Amnesty International (London-based human rights organisation founded in 1961) is the report's author. Oxfam (international anti-poverty and humanitarian confederation founded in 1942) also warned in the lead item about displacement risks. The occupied West Bank (Palestinian territory captured by Israel from Jordan in the 1967 Six-Day War) is governed through overlapping Israeli military control, Palestinian Authority administration and Israeli settlement systems. Khan al-Ahmar (Bedouin hamlet east of Jerusalem, long threatened with demolition) has become a symbolic test of forced-transfer fears. The Knesset (Israel's parliament in Jerusalem) is where annexation-related bills and criminal-law changes are debated. Agnès Callamard (Amnesty International's secretary general since 2021) presented the report's accusations. Bezalel Smotrich (Israeli finance minister and far-right settlement advocate) has pushed expanded Israeli control in the West Bank. Kaja Kallas (EU foreign policy chief since 2024) represents the EU sanctions track.

Background

Israel captured the West Bank and East Jerusalem in the 1967 Six-Day War. The UN Security Council's Resolution 2334 in 2016 reaffirmed that settlements have no legal validity under international law. The International Court of Justice's 2004 wall advisory opinion found the West Bank, including East Jerusalem, to be occupied territory, and its 19 July 2024 advisory opinion said Israel must end its unlawful presence, stop new settlement activity and evacuate settlers. Since Hamas's 7 October 2023 attack and the Gaza war, rights groups and UN agencies have described an acceleration of settler violence, movement restrictions and demolitions in the West Bank.

The wider picture

The West Bank is now tied to the wider post-7 October regional order: Gaza ceasefire diplomacy, Arab normalisation calculations, US policy shifts and Europe's attempt to preserve a two-state framework. Chatham House analysis frames accelerating de facto annexation as a strategic risk because territorial fragmentation makes a negotiated Palestinian state less plausible and raises the cost of future diplomacy.

Why now

The story is timely because Amnesty International released a new report this week, while European governments are already discussing sanctions and settlement-trade measures after recent settler-violence cases and the ICJ's 2024 advisory opinion.

OIS Intelligence

What to watch

Watch for any Israeli government response to Amnesty's allegations, new demolition or transfer steps around Khan al-Ahmar, the next EU Foreign Affairs Council discussion on Israel-Palestine measures, and updated UN humanitarian displacement figures for the West Bank.

Opposing perspectives

  1. Amnesty International / human-rights organisations

    Amnesty International argues that displacement is not a side-effect of scattered settler attacks but part of a state-enabled structure involving outposts, demolitions, land registration and legal changes. In that frame, targeted sanctions on violent individuals do not address the administrative machinery that makes Palestinian return and land access increasingly difficult.

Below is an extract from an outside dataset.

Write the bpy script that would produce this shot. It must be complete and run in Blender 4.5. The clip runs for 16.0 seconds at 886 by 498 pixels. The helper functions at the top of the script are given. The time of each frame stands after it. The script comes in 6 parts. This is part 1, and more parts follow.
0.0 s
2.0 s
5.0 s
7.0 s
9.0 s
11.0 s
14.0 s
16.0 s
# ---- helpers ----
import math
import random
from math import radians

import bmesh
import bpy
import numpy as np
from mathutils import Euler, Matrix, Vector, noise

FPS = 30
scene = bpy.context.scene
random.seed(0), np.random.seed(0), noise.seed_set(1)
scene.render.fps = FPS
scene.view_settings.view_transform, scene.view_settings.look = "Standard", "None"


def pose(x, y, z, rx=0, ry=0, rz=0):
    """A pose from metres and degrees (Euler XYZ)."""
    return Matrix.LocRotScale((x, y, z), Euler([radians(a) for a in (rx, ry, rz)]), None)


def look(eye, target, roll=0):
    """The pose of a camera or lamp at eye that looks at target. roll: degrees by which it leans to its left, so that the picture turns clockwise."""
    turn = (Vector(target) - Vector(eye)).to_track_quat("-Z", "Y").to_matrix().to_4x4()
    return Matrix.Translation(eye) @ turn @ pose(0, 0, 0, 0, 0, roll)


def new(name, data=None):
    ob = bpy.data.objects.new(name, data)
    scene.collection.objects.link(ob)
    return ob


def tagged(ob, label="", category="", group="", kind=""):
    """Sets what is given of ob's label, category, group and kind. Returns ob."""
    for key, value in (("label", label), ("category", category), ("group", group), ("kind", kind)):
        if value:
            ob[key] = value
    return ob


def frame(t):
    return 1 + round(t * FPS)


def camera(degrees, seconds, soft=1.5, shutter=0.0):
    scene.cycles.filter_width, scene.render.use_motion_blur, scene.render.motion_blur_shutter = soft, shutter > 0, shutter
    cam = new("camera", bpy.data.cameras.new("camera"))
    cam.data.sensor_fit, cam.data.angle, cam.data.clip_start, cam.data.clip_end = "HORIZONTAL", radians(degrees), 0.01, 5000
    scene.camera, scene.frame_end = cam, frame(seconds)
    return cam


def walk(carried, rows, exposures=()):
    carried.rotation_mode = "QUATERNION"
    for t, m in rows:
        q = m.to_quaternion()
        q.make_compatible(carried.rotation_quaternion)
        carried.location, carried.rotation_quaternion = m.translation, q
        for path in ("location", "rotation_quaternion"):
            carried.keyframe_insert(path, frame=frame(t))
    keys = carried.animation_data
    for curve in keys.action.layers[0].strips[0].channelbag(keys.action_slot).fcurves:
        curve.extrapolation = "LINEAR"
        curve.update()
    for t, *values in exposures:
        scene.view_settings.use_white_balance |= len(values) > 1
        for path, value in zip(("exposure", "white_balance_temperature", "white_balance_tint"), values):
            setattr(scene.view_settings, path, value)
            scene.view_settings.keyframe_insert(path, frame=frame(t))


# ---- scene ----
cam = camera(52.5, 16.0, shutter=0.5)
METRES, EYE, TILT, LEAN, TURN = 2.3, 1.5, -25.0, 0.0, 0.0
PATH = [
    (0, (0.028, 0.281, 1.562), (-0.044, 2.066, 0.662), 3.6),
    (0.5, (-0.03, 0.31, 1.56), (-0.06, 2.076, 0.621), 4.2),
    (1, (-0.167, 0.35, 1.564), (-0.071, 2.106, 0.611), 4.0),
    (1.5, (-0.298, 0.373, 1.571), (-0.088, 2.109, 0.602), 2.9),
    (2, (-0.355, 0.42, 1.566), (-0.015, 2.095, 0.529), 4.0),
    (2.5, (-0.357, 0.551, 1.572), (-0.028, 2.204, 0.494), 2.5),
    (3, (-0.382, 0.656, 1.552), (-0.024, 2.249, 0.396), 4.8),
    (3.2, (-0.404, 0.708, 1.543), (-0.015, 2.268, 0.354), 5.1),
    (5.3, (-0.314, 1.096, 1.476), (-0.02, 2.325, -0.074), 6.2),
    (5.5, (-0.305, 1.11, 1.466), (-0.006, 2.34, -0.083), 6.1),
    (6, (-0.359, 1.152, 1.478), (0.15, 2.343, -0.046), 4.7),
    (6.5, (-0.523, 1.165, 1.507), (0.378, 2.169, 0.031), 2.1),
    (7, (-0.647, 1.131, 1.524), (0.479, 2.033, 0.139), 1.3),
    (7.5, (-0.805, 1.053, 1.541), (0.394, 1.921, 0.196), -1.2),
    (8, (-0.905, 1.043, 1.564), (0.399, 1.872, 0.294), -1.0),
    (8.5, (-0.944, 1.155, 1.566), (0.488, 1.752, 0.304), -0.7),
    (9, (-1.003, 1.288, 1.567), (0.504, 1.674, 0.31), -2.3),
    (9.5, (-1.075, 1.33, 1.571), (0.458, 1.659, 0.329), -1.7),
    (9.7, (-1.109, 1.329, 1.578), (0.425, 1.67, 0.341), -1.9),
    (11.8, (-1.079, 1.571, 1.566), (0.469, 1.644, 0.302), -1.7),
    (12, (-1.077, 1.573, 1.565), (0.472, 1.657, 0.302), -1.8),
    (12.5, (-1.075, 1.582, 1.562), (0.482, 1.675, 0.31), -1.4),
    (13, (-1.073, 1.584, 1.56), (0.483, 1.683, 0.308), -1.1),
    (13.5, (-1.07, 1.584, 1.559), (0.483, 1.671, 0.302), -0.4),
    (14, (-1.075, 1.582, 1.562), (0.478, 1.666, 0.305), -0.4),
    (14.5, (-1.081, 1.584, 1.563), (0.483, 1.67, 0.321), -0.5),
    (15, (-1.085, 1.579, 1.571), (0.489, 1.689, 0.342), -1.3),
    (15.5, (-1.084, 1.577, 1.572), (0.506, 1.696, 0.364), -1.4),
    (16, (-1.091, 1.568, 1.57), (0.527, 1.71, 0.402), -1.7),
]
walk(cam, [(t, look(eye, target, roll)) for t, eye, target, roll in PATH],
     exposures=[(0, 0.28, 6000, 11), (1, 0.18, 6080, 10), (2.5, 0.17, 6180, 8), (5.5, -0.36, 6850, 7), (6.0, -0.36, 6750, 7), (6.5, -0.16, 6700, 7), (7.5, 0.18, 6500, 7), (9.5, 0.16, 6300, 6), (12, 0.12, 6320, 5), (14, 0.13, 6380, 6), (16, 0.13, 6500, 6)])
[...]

  2. Israeli government / settlement advocates

    Israel's position is that the West Bank is disputed rather than illegally occupied territory, that security and land-use decisions are matters for Israeli authorities, and that final borders should be resolved through negotiations. Settlement advocates also argue that Jewish communities in the territory have historical and security legitimacy.

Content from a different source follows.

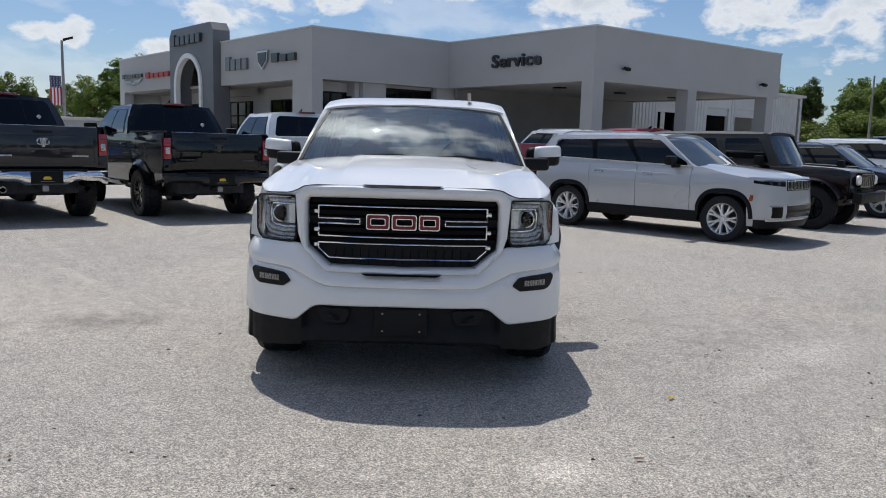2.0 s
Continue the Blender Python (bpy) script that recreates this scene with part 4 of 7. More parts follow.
def rim_bm(R, h):
    """Barrel and lip; outer face at +x."""
    bm = bmesh.new()
    add_lathe(bm, [(h * 0.84, R), (h * 0.92, R * 0.985), (h * 0.80, R * 0.93), (h * 0.2, R * 0.89), (-h * 0.8, R * 0.9), (-h * 0.84, R)], 48)
    return bm


def add_wheel(parent, x, y, R, w, rim_mat, spokes, style, side, rim_r, lug, accent=None):
    key = (R, w, rim_mat.name, spokes, style, rim_r, accent.name if accent else "")
    h = w / 2
    if key not in WHEELS:
        a = part("wheel", rim_bm(rim_r, h), rim_mat, parent)
        sub = [part("tyre", tyre_bm(R, w, lug, 0, rim_r), RUBBER, a)]
        if lug:
            sub.append(tagged(part("tread", tread_bm(R, w, lug, 34), RUBBER, a), kind="stuff"))
        sub.append(part("hub", lathe([(h * 0.2, rim_r * 0.33), (h * 0.62, rim_r * 0.30), (h * 0.66, rim_r * 0.17), (h * 0.72, rim_r * 0.15), (h * 0.72, 0.001)], 24), rim_mat, a))
        # dark back disc puts the shade between the spokes into its colour
        sub.append(part("brake_plate", lathe([(-h * 0.2, 0.001), (-h * 0.2, rim_r * 0.9)], 32), DARKVOID, a))
        for k in range(spokes):
            t = 2 * math.pi * k / spokes
            for off, wd in (((-0.17, 0.06), (0.17, 0.06)) if style == "twin" else ((0.0, 0.12),)):
                sub.append(part("spoke", spoke_bm(rim_r, h, t, off, wd), rim_mat if not (accent and off > 0) else accent, a))
        WHEELS[key] = (a, sub)
    else:
        a0, sub = WHEELS[key]
        a = new("wheel", a0.data); a.parent = parent
        for q in sub:
            b = new(q.name.split(".")[0], q.data); b.parent = a
            if "kind" in q:
                b["kind"] = q["kind"]
    a.matrix_basis = pose(x, y, R - 0.008, 0, 0, 0 if side > 0 else 180)
    return a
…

  3. EU sanctions-focused governments

    EU governments backing targeted sanctions argue that travel bans and asset freezes can punish violent actors while preserving diplomatic room with Israel and avoiding wider economic rupture. This approach treats settler violence as sanctionable conduct but stops short of a full settlement-trade ban, which still divides member states.

  4. Trade-ban advocates in Europe

    European advocates of settlement-trade restrictions argue that the ICJ advisory opinion makes non-assistance obligations concrete: if settlements are illegal, states should not allow commercial activity that helps sustain them. They see individual sanctions as symbolically useful but structurally too narrow.